ニューヨークのブルックリンのアート集団「MSCHF」によると、ナイキは彼らが2019年に発売した「ジーザス・シューズ」に対しては、何の行動も起こさなかったという。しかし、ナイキは、今回の「サタン・シューズ」に関し、MSCHFを相手取った商標権侵害の訴訟を起こした。
MSCHFは4月1日の声明で「一つのものを検閲し、別のものを検閲しないナイキとは何者なのか?」と述べ、サタンはジーザスと同様に美術史の一部だという持論を展開した。
MSCHFの声明は、裁判所がサタン・シューズの販売差し止めを命じた後に出されたものだ。しかし、MSCHFによると、このシューズはほぼ完売しており、顧客に出荷されているため、差し止め命令は必要ないという。
このシューズは666足限定で発売され、リル・ナズ・Xは当初、最後の1足をプレゼントするファンイベントの開催を計画していた。しかし、MSCHFによると、裁判所の命令を受けてイベントは延期されたという。
ナイキは今週初めの声明で、「このシューズは当社の承認や認可を得ずに生産されたものであり、当社はこのプロジェクトと一切関係がない」と述べていた。
MSCHFは声明で、「私たちは表現の自由を強く信じている。私たちや他のアーティストたちが、表現活動を続けられることほど重要なことはないと考えている」と述べた。彼らはさらに「ナイキや裁判所と協力し、迅速にこの訴訟を解決することを楽しみにしている」と述べた。
このシューズは、リル・ナズ・X の楽曲「モンテロ(コール・ミー・バイ・ユア・ネーム)」のミュージックビデオのタイアップとして製作された。ビデオの中で、リル・ナズ・Xは地獄で悪魔とたわむれている。
この楽曲は、自身が同性愛者であることを公言する21歳のリル・ナズ・X(本名モンテロ・ラマー・ヒル)が、自らの性的アイデンティティを受け入れてデートを楽しむ内容となっている。
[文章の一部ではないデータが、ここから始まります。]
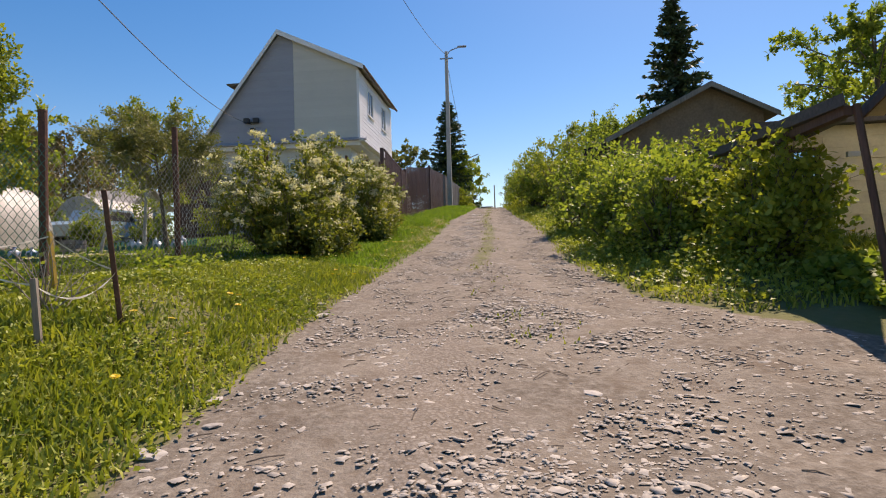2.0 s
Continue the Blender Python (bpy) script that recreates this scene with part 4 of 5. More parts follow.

サタン・シューズは、ナイキの「エアマックス97」に改変を加えたもので、靴底には人間の血の一滴が封入され、魔除けの印であるペンタグラムのペンダントがついている。さらに、ミッドソールにはサタンが天国から落ちる聖書の一節にちなんで「ルカ10:18」と書かれている。
このミュージックビデオはその後、激しい論争を引き起こしたが、特にこの曲が悪魔崇拝のイメージを使用していることを不服とする保守派の宗教グループが抗議の声をあげている。